鳥戸断層の低角逆断層の有無については、これまで得られた地形・地質情報では結論を出すことが困難であり、追加情報が必要である。

なお、B1−3とB1−6は岩相も年代も異なるため、間に急傾斜の不整合面が考えられ、B1−3は深い谷を形成した後に堆積した可能性がある。

*(注)デコルマン(decollement):特定の地層から上の一連の地層が下位の基盤から分離し、下盤とはほとんど無関係に変位・変形している構造。横圧力によって基盤と平行に滑動して衝上断層やこれに伴う褶曲を形成する〔新版地学事典〕。

(2) 片野断層の考察−トレンチT3.3

平成12年度調査ではトレンチT3.2でL3構成層相当層が撓曲した断層構造が現れ、解析の結果、片野断層が「約2万年前〜9,800年前に2回活動した」と結論された。今年度は活動時期を詳細に特定することを目的としていた。

今回のトレンチT3.3では、T3.2と近接していることもあって、基本的にほぼ同様の変形構造が現れた(スケッチは図2−2−2、付近の総合断面図は図3−1−2参照)。ただし、地層の細部構造が昨年度と若干異なることから、昨年度の結果と今回の結果を合わせると、地質構造及び断層活動は以下のように考察される。

@ L3段丘礫層相当のB5層、Sg3層の急傾斜帯の肩部は、本調査でC層の上に等厚で乗っていることが明確になり、これらが堆積した後に傾斜が急になった、すなわちB−5堆積後に変位したと言える。また、今回調査で、B5の年代が11,160±80 yBPと測定できたことから、片野断層の最新活動時期を「約11,000〜9,800年前」と特定することができた。なお、片野断層のひとつ前の活動時期については平成12年度までの調査結果と変わらず、約2万年前以降に活動したと推定される。

A B5〜B2層は、断層変形がC層からB2層まで連続しており、また、B5〜Sg1層までの急傾斜部が乱れ、屈曲している。今回のスケッチでもB4層上面〜B2層下面がキンク状に屈曲する構造が確認された。また、B層下部の急傾斜部が著しく屈曲し、堆積構造の乱れや層厚の変化が見られた。これらの点から、B5〜B2層の砂・砂礫互層は断層変位に伴って急傾斜となり、下方に地すべり状にずり落ちたと判断される。この地すべりによって互層の急傾斜部の屈曲とキンク構造が形成され、B1層の西端部は下位のSg1に押された構造ができたと推定される。

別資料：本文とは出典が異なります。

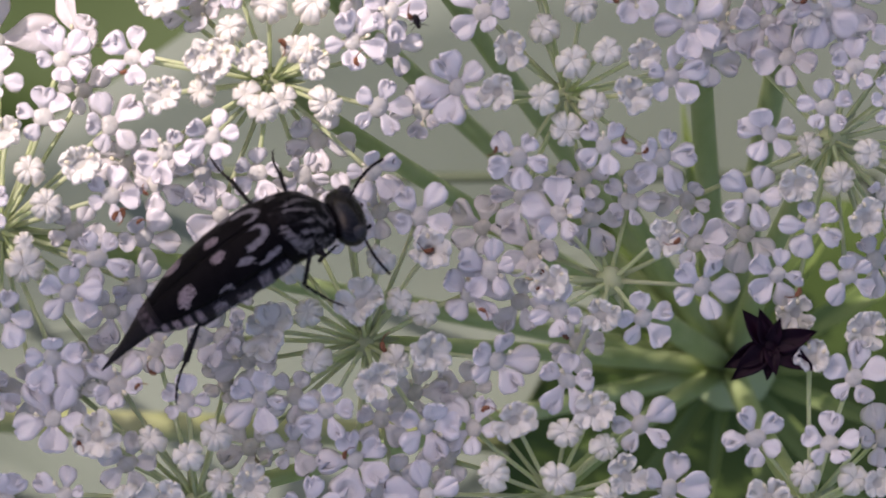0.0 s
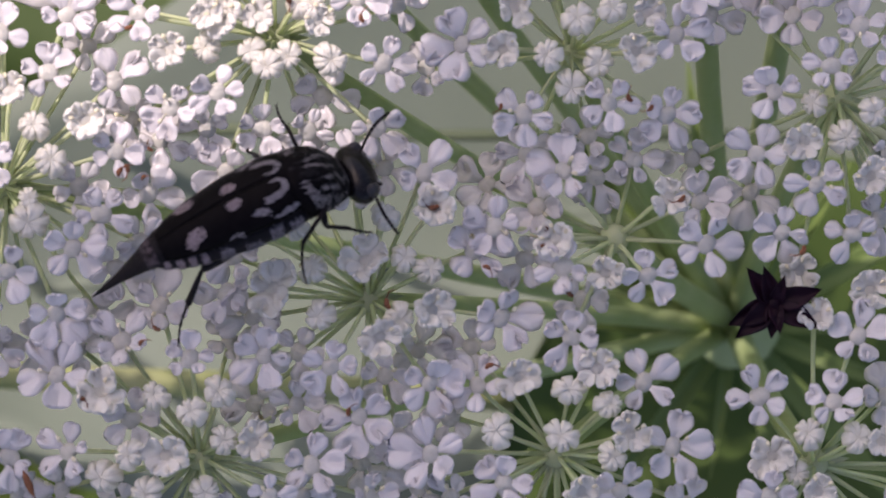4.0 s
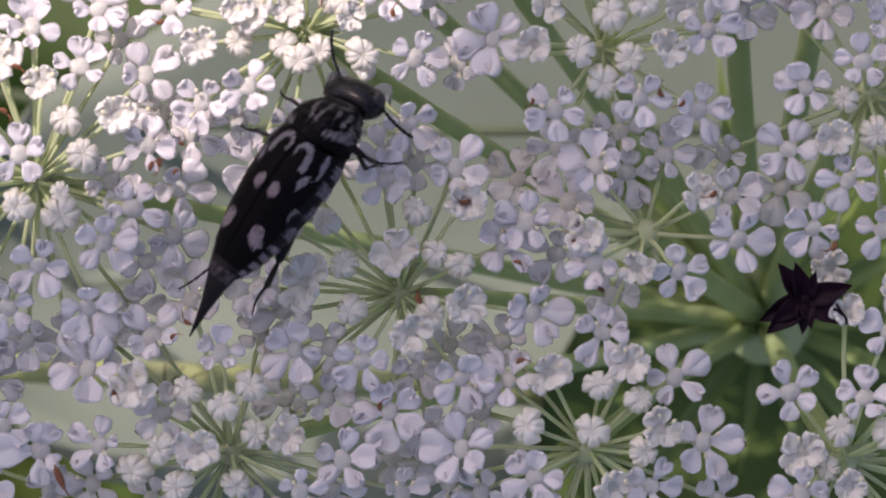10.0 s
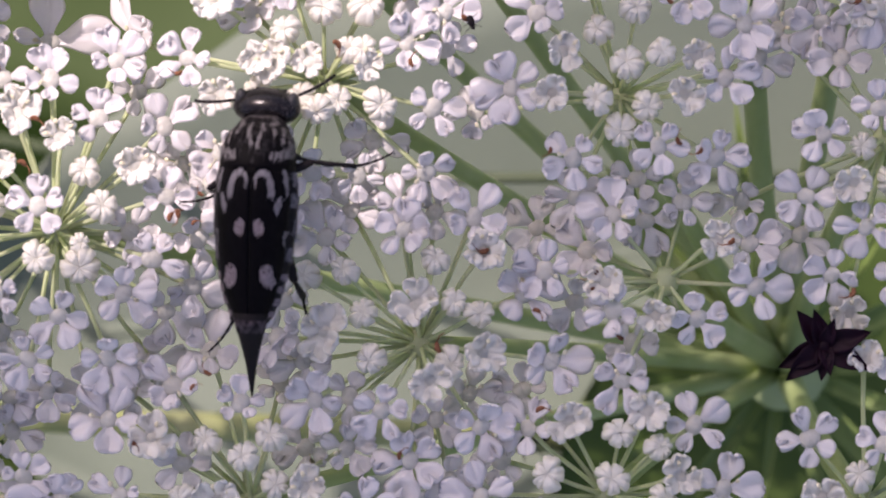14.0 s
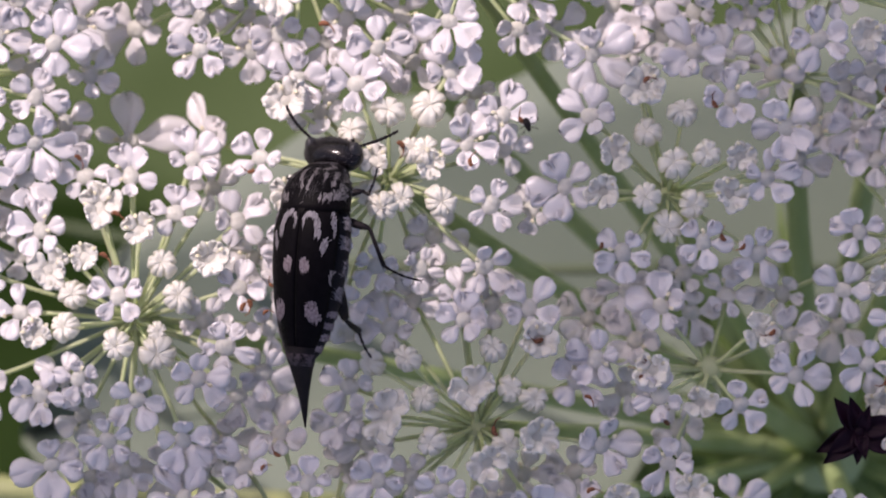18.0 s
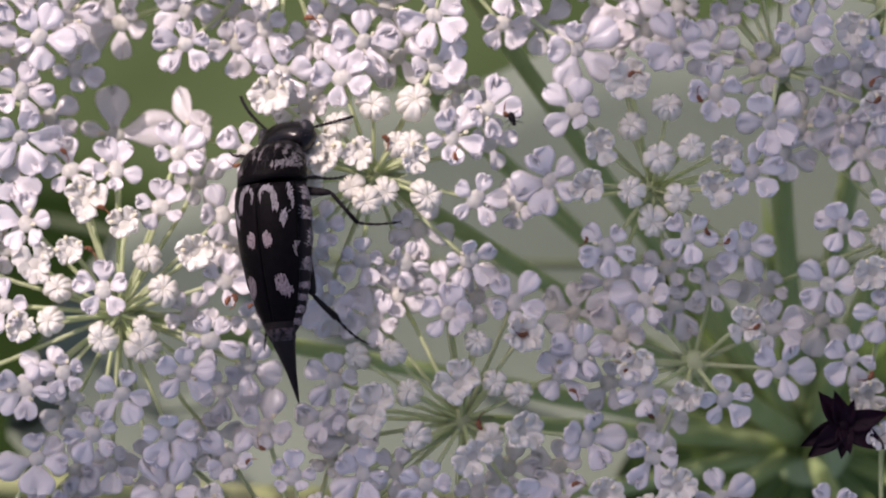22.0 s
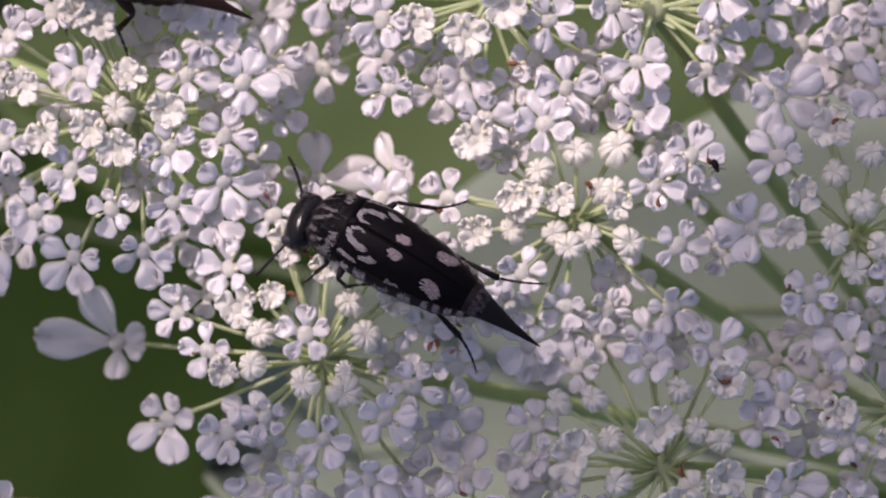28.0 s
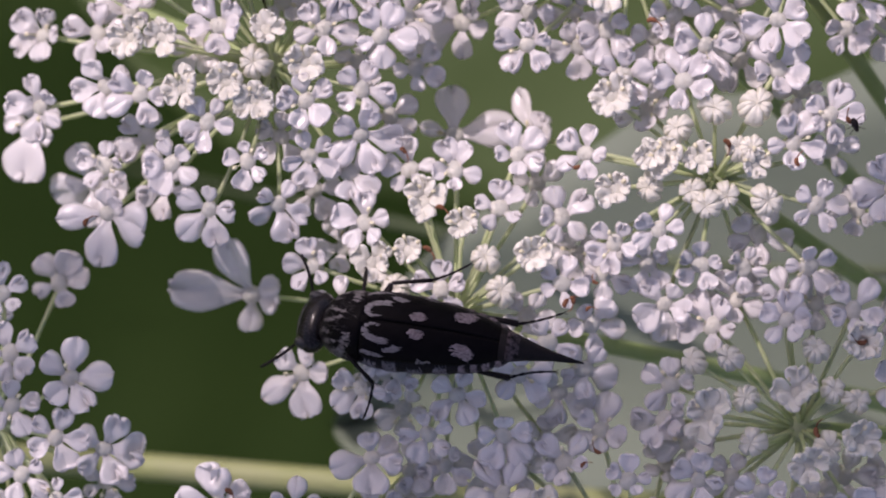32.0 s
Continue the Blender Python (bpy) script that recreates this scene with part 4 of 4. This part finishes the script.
# seconds, x, y (mm), heading
TRAIL = [
    (0.0, -16.57, -4.73, 0), (7.5, -16.65, -4.89, -2), (8.2, -13.91, -4.97, -2), (8.5, -13.28, -5.04, -6),
    (9.0, -12.35, -5.14, -3), (9.5, -11.2, -5.15, 3), (10.0, -8.98, -4.94, 4), (10.5, -8.88, -4.97, 20),
    (11.0, -8.34, -4.7, 1), (12.0, -6.53, -4.91, -3), (13.0, -2.78, -4.97, -2), (13.5, -0.37, -5.06, 0),
    (14.5, 4.79, -4.86, 1), (17.0, 9.48, -6.78, -20), (32.0, 13.48, -8.28, -20),
]

# ---- movement ----
# seconds, x, y (mm), bank, pitch, heading
STEPS = [
    (0.0, -5.30, 0.38, -34, -9, 34.0), (1.0, -5.18, 0.45, -39, -6, 33.2), (2.0, -5.20, 0.44, -36, -4, 32.4), (3.0, -5.21, 0.48, -33, -7, 28.3),
    (3.5, -5.31, 0.62, -32, -6, 25.7), (5.5, -5.02, 0.74, -16, -2, 27.4), (6.0, -4.68, 0.68, -22, -3, 26.6), (7.0, -4.25, 0.78, -20, 5, 29.1),
    (8.0, -4.23, 0.81, -19, 7, 29.5), (8.5, -3.96, 0.65, -22, 3, 27.7), (9.0, -4.27, 0.78, -21, -0, 45.7), (9.5, -4.59, 1.18, -22, -2, 62.2),
    (10.0, -4.79, 1.11, -24, -4, 54.1), (10.5, -5.32, 1.26, -33, -5, 41.3), (11.0, -5.41, 1.21, -37, -6, 33.0), (11.5, -5.40, 1.02, -32, -12, 30.7),
    (12.0, -5.30, 0.92, -21, -17, 37.2), (12.5, -5.35, 0.93, -17, -14, 43.8), (13.0, -5.21, 1.23, -14, -12, 63.6), (13.5, -5.52, 1.27, -8, -8, 77.3),
    (14.0, -5.99, 1.66, -8, -3, 87.3), (14.5, -6.30, 1.94, -8, -6, 95.2), (15.0, -6.62, 2.22, -9, -8, 96.0), (15.5, -6.52, 2.84, -13, -7, 84.3),
    (17.5, -6.28, 3.14, -15, -1, 84.6), (18.0, -6.20, 3.20, -23, -2, 84.6), (18.5, -6.32, 3.18, -27, -2, 82.4), (19.0, -6.79, 3.48, -38, -2, 85.6),
    (20.0, -6.75, 3.43, -39, -3, 87.7), (21.0, -6.72, 3.62, -34, -1, 88.0), (22.0, -6.66, 3.78, -27, 2, 93.9), (22.5, -6.53, 3.61, -33, 3, 91.0),
    (23.0, -6.66, 3.83, -34, 4, 92.3), (23.5, -6.84, 3.93, -24, 7, 99.9), (24.0, -6.83, 3.71, -21, 10, 103.0), (24.5, -7.13, 4.04, -5, 10, 109.5),
    (26.5, -8.80, 4.29, 32, 9, 143.6), (27.0, -8.84, 4.66, 33, 12, 149.8), (27.5, -8.98, 4.70, 24, 9, 153.3), (28.0, -9.05, 4.71, 14, 8, 149.9),
    (28.5, -9.23, 4.71, 7, 5, 151.9), (29.0, -10.84, 1.51, -47, 1, 154.6), (29.5, -10.81, 1.45, -18, 2, 161.4), (30.0, -11.10, 1.52, -22, 5, 158.6),
    (30.5, -11.58, 1.37, -12, 5, 163.9), (31.0, -11.98, 1.45, 2, 6, 171.5), (31.5, -12.28, 1.32, 11, 5, 172.5), (32.0, -12.48, 1.11, 15, 5, 173.3),
]

# seconds, then direction and rise (degrees, over the body) of femur, tibia and tarsus
LEG_KEYS = {
    ("middle", -1): ((0, -22, 24, -150, -35, -56, -40), (1, -24, 22, -136, -36, -43, -49), (2, -23, 28, -150, -24, -91, -68), (3, -31, 26, -155, -19, -103, -65), (6, -23, 26, -160, -29, -161, -16), (7, -41, 28, -147, -20, -134, -22), (8, -77, 23, -157, -20, -126, -24), (9, -42, 20, -141, -20, -101, -26), (10, -27, 27, -154, -70, 33, -76), (11, -22, 27, -150, -27, -80, -67), (12, -44, 14, -192, -27, -69, -68), (13, -120, 7, -186, -26, -112, -41), (14, -66, -8, -95, -22, -67, -35), (15, -102, -7, -132, -6, -99, -13), (18, -101, -2, -157, -13, -112, -43), (19, -75, -20, -140, -32, -80, -44), (20, -87, -26, -154, -44, -77, -45), (22, -98, -17, -149, -23, -93, -33), (23, -105, -26, -164, -39, -102, -40), (24, -105, 1, -230, -67, -98, -59), (27, -100, 31, -119, -27, -138, -32), (28, -116, 17, -155, -8, -122, -35), (29, -59, 8, -161, -28, -134, -49), (30, -48, 40, -170, -14, -135, -25), (31, -119, 13, -176, -30, -146, -9), (32, -108, 12, -166, -7, -148, -1)),
    ("front", -1): ((0, -70, 6, 133, -52, 41, -37), (1, -91, -19, 34, -39, -54, -46), (2, -57, 10, 83, -63, 8, -58), (3, -101, -20, 16, -28, -17, -48), (6, -109, 14, -55, -78, -5, -55), (7, -121, 2, -99, -74, -13, -60), (8, -119, 20, -126, -77, -40, -57), (9, -56, 38, -196, -50, -174, -68), (10, -88, 1, -241, -88, -50, -28), (11, -93, -1, -198, -65, 125, -78), (12, -72, -1, -188, -65, 302, -35), (13, -95, 9, -102, -19, 278, -24), (14, -108, 7, -108, -63, 265, -46), (15, -111, -5, -116, -64, 267, -49), (18, -76, 1, -232, -80, 355, -21), (19, -83, 26, -156, -57, 322, -37), (22, -128, 38, -71, -79, 267, -36), (23, -98, 48, -125, -41, 286, -64), (24, -110, -23, -113, -32, 254, -32), (27, -123, 51, -26, -52, 307, -46), (28, -73, 51, 20, -72, 337, -53), (29, -152, 67, -81, -52, 269, -52), (30, -93, 23, -30, -38, 313, -21), (31, -124, -1, -116, -29, 256, -7), (32, -105, 13, -83, -29, 299, -60)),
    ("hind", -1): ((0, -172, 5, -151, -22, -162, -42), (1, -167, -4, -158, -46, -163, -45), (2, -168, -4, -175, -55, -157, -47), (3, -167, 0, -152, -46, -150, -47), (6, -174, 1, -150, -15, -139, -41), (7, -182, -4, -161, -17, -141, -22), (8, -182, -6, -162, -17, -147, -22), (9, -182, 1, -175, -6, -169, -9), (10, -165, -2, -195, -44, -194, -41), (11, -183, -23, -17, -74, -145, -56), (12, -165, -13, 62, -84, -153, -48), (13, -174, 11, 182, -59, -162, -34), (14, -159, -14, 191, -66, -168, -44), (15, -166, 6, 201, -27, -152, -29), (18, -169, -24, 177, -74, -164, -43), (19, -164, -10, 215, -63, -164, -52), (20, -171, -21, 194, -65, -152, -55), (22, -173, -6, 204, -47, -151, -47), (23, -173, -10, 205, -42, -152, -54), (24, -172, -13, 202, -25, -162, -49), (27, -163, -4, 192, -12, -165, -11), (28, -160, -3, 187, -14, -154, -6), (29, -175, -20, 167, -45, -145, -37), (30, -187, -73, 165, -7, -138, -23), (31, -166, -18, 173, -34, -159, -9), (32, -165, -1, 179, -12, -157, -3)),
    ("front", 1): ((0, 62, 49, 82, -2, 84, -9), (1, 68, 56, 84, 4, 85, -3), (2, 76, 54, 86, -2, 87, -7), (3, 83, 52, 90, 20, 92, 2), (6, 94, 42, 95, -6, 95, -16), (7, 105, 38, 97, -10, 96, -21), (8, 108, 36, 100, -4, 97, -17), (9, 89, 42, 90, -30, 90, -28), (10, 82, 48, 92, -38, 92, -34), (11, 129, 69, 104, -40, 105, -36), (13, 58, 51, 120, -68, 117, -67), (15, -10, 53, 136, -78, 138, -77), (19, 14, 54, 82, -43, 79, -40), (23, 34, 59, 73, -41, 71, -36), (27, 133, -22, 100, -74, 191, -65), (28, 112, 1, 35, -64, 53, -52), (29, 77, 75, 88, -23, 87, -18), (30, 103, 20, 91, 12, 78, -25), (32, 6, 64, -71, -75, -72, -75)),
    ("middle", 1): ((0, 97, 50, 101, -16, 101, -5), (1, 112, 56, 103, -17, 104, -9), (3, 137, 58, 108, -45, 108, -45), (6, 101, 53, 98, -61, 98, -61), (8, 149, 23, 117, -49, 122, -42), (9, 106, 44, 97, -53, 97, -51), (11, 142, 56, 109, -37, 109, -36), (13, 135, 37, 133, -43, 134, -36), (14, 120, 28, 200, -78, 104, -22), (15, 79, 65, 152, -81, 153, -81), (18, 138, 61, 94, -68, 94, -68), (19, 155, 59, 97, -48, 97, -48), (22, 152, 52, 87, -62, 87, -62), (23, 143, 59, 85, -53, 85, -53), (27, 93, 15, 209, -25, 127, -63), (28, 102, 23, 235, -79, 224, -35), (29, 125, 67, 94, -26, 94, -25), (30, 118, 45, 87, -57, 88, -57), (31, 92, 30, 136, -56, 118, -10), (32, 32, 46, 144, -30, 76, -42)),
    ("hind", 1): ((0, -172, -3, 144, -46, 153, -41), (3, -169, -6, 149, -47, 159, -41), (7, -168, -16, 147, -68, 159, -63), (8, -171, -17, 147, -67, 160, -61), (9, -187, -2, 179, -6, 159, -18), (10, -185, 2, 185, -5, 154, -16), (11, -162, -11, 204, -20, 173, -23), (12, -161, 4, 174, -40, 182, -29), (13, -179, 7, 187, 5, 164, -20), (14, -189, 0, 190, -20, 142, -26), (15, -185, 5, 193, 1, 154, -14), (18, -180, -4, 151, -50, 160, -41), (19, -185, -1, 137, -39, 148, -31), (23, -186, -9, 132, -48, 144, -41), (26.5, -154, -23, 207, -64, 173, -51), (27, -179, -14, 192, -48, 166, -58), (28, -184, -9, 173, -41, 153, -46), (29, -192, 1, 115, -37, 121, -35), (30, -198, 2, 171, -9, 209, -55), (31, -194, -6, 170, -12, 217, -25), (32, -184, -6, 183, -28, 197, -6)),
}


def motions():
    # the added twig moves to shift its shade: seconds, offset (mm)
    walk(SHADE_TWIG, [(t, pose(0, y * MM, 0)) for t, y in ((0, 1.2), (9, 1.2), (13, 0.6), (15, 0), (24.5, 0), (27, 1.0), (28.2, 1.4), (29, 0.3), (32, 0.4))])
    walk(ANT, [(t, pose(x * MM, y * MM, -20 * MM, 0, 0, turn)) for t, x, y, turn in TRAIL])
    walk(BEETLE, [(t, pose(x * MM, y * MM, 0.60 * MM, bank, pitch, turn) @ at(0, 0, -0.20)) for t, x, y, bank, pitch, turn in STEPS])
    for (name, side), keys in LEG_KEYS.items():
        times = [row[0] for row in keys]
        rows = [(t, leg_pose(name, side, [float(np.interp(t, times, [row[k] for row in keys])) for k in range(1, 7)])) for t in [i * 0.25 for i in range(129)]]
        for k, piece in enumerate(JOINTS[name, side]):
            walk(piece, [(t, poses[k]) for t, poses in rows])
    # the fore body bends on the hind body: seconds, nod, turn
    bends = ((0, 0, 0), (3, 0, 3), (6, 0, 12), (7, 0, 17), (8, 0, 20), (9, 0, 29), (10, 0, 14), (11, 0, 5), (12, 0, 0), (14, 0, 0), (15, 8, -6), (17, 0, 2), (18, 0, 5), (19, 0, 12), (20, 0, 14), (21, 0, 13), (22, 10, 8), (23, 4, 17), (24, 9, 2), (26.5, 4, 0), (27.5, 0, 3), (29, 0, 15), (30, 0, 25), (31, 0, 2), (32, 0, -8))
    # the head turns on the fore body: seconds, nod, turn
    nods = ((0, 0, -6), (3, -6, -8), (6, 4, -4), (7, 10, -6), (9, 4, 0), (11, -6, -6), (12, -14, 0), (13, -4, 0), (15, 0, -6), (18, -4, -8), (21, -2, -8), (23, 4, 0), (24, 4, 0), (26.5, 10, 6), (28.5, 8, 4), (30, -4, 0), (32, -6, 0))
    # seconds, swing of each antenna
    swings = {("antenna", 1): ((0, -16), (1, 15), (2, 21), (3, -33), (3.5, -15), (5.5, 35), (6, 41), (7, 52), (8, 51), (9, 35), (10, 15), (11, -55), (12, -25), (13, 25), (14, 69), (15, 35), (18, 15), (19, -5), (21, 5), (24, 15), (26.5, 35), (28, 45), (30, 15), (32, 15)),
              ("antenna", -1): ((0, -17), (1, -19), (2, -20), (3, -12), (6, -19), (7, 12), (8, 3), (9, 32), (10, -32), (11, -13), (12, 6), (13, 12), (14, 8), (15, 27), (18, 7), (19, 1), (21, 4), (23, -19), (24, 34), (26.5, 22), (28, 22), (29.5, 2), (30, -5), (31, 2), (32, 2))}
    beats = [i * 0.5 for i in range(65)]

    def between(rows, k):
        return [float(np.interp(t, [row[0] for row in rows], [row[k] for row in rows])) for t in beats]

    fore = [at(2.2, 0, 0.9, spin(0, nod, turn)) @ at(-2.2, 0, -0.9) for nod, turn in zip(between(bends, 1), between(bends, 2))]
    walk(JOINTS["pronotum", 0], list(zip(beats, fore)))
    head = JOINTS["head", 0]
    rest = head.matrix_basis.copy()
    walk(head, [(t, m @ rest @ at(3.2, 0, 0.9, spin(0, nod, turn)) @ at(-3.2, 0, -0.9)) for t, m, nod, turn in zip(beats, fore, between(nods, 1), between(nods, 2))])
    for (name, side), keys in swings.items():
        limb = JOINTS[name, side]
        rest = limb.matrix_basis.copy()
        rows = []
        for t, a, lean, bend in zip(beats, between(keys, 1), between(STEPS, 3), between(bends, 2)):
            # held level in the world while the body leans
            way = a + (25 if side > 0 else -62)
            level = math.degrees(math.asin(math.sin(radians(way)) * math.sin(radians(lean))))
            rows.append((t, rest @ spin(0, 0, a - bend) @ spin(0, level, 0)))
        walk(limb, rows)


motions()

昨年度調査ではB2下面の庇状変形が単純に断層のせん断面の延長と考えられていたが、地すべりに際して礫層が移動し、盛り上がったと考えられる。もし、地すべりでなく、単純なせん断ならば、今回調査でB5〜Sg3層がせん断されていないのに上位層がせん断される形状となっているため不自然である。

砂・砂礫互層の地すべり状のずり落ちがB2層で留まるかB1層まで含まれるかは不明なので、断層活動の年代(上限)はこれまでの推定と変わりがない。